Seconde noi questo metodo non fa avanzare di un passo il movimento operaio nel periodo attuale e non risolve nessuno dei problemi che sono alla base di ogni maturità storica delle masse lavoratrici.

Alla Renault o in qualsiasi altra fabbrica, se si dovessero presentare dei movimenti rivendicativi degli operai, noi metteremo 1’accento sull’aspetto politico del problema, piuttosto che lottare, demagogicamente, per giocare al rialzo sulle rivendicazioni economiche.

Il nostro è un lavoro di propaganda; dobbiamo dimostrare agli operai che il regime capitalista non può che ridurre sempre di più il loro livello di vita.

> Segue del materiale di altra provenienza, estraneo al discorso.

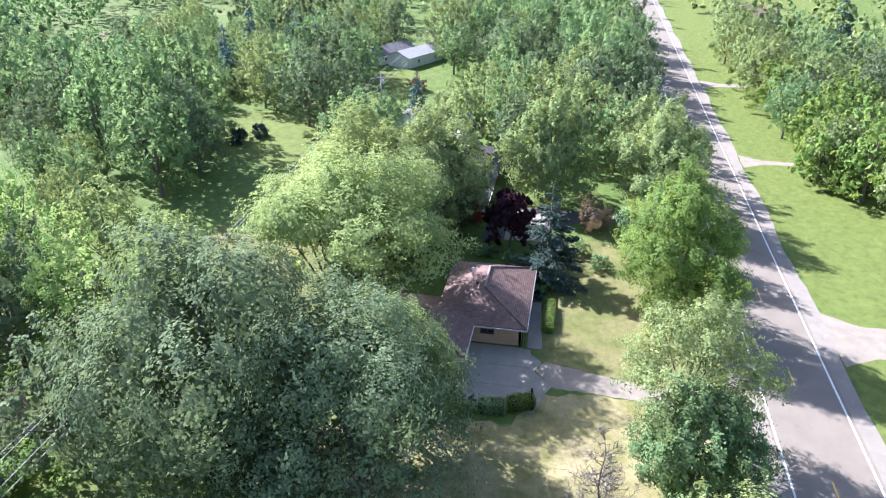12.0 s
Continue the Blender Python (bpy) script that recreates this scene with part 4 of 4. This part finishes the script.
def woods(name, label, spots, material, seed, leaves=420, leaf=1.35):
    """Far woods as one mass of separate crowns."""
    Vs, Fs, base = [], [], 0
    for i, (x, y, R, H) in enumerate(spots):
        P, N, C, lr, rng = crown_points(seed + i, R, H * 0.12, H, leaves, "oval" if i % 2 else "round")
        V, F = leaf_quads(P + np.array([x, y, ground_z(y)]), N, leaf, rng)
        Vs.append(V)
        Fs.append(F + base)
        base += len(V)
    ob = quads_mesh(name, np.concatenate(Vs), np.concatenate(Fs), material)
    return tagged(ob, label, "woods", kind="stuff")


def scatter(seed, n, x0, x1, y0, y1, gap, keep=lambda x, y: True, h0=15, h1=21):
    rng, out = random.Random(seed), []
    for _ in range(n * 12):
        x, y = rng.uniform(x0, x1), rng.uniform(y0, y1)
        if keep(x, y) and all((x - a) ** 2 + (y - b) ** 2 > gap * gap for a, b, *_ in out):
            h = rng.uniform(h0, h1)
            out.append((x, y, h * 0.36, h))
        if len(out) >= n:
            break
    return out


woods("far_woods", "distant mixed green woods", scatter(1, 110, -150, 20, 158, 260, 8, lambda x, y: not (x > -60 and y < 172)), DARKLEAF, 300)
woods("far_woods", "distant bright green woods", scatter(2, 50, -170, -20, 120, 230, 10, lambda x, y: x < -72 or y > 180), BRIGHT, 500)
woods("far_woods", "distant green woods behind the fields", scatter(3, 300, 30, 360, 220, 340, 7.5, lambda x, y: x < 150 or y > 224), MAPLE, 700)
woods("far_woods", "distant green woods beyond the red house", scatter(4, 90, 84, 330, 120, 230, 9.5, lambda x, y: not (110 < x < 222 and 182 < y < 232) and not (x < 100 and y < 132) and not (y > 132 and 0.58 * y < x < 0.98 * y and y < 200)), DARKLEAF, 900)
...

Le rivendicazioni, anche soddisfatte, provocano, a breve scadenza, delle manovre finanziarie che le riduco no a niente.

La lotta degli operai diventa non una lotta per una soddisfazione immediata, ma una volontà costante di opporsi alla fame che la borghesia, malgrado la sua “filantropia”, non può non offrire ai lavoratori.

Questa opposizione in se stessa sarà sterile se al contempo non si fa comprendere la necessità per la classe operaia di passare dalla opposizione difensiva all’offensiva rivoluzionaria.

Il lavoro è lungo e duro: si tratta di tessere il piano della propaganda rivoluzionaria. Questo piano non si può affettare come un salame, ma forma un tutto indivisibile. E’ la sola garanzia di un lavoro effettivo e positivo.

Sadi



[1] L’Union Communiste, scissione del trotzkismo, visse fino alla fine della guerra con alterne vicende politiche. La Frazione Francese della S.C. era l’affiliata francese del PCInt. subito dopo la sua fondazione. Per ulteriori notizie vedi “La Sinistra Comunista d’Italia”, disponibile al nostro indirizzo (n.d.r.).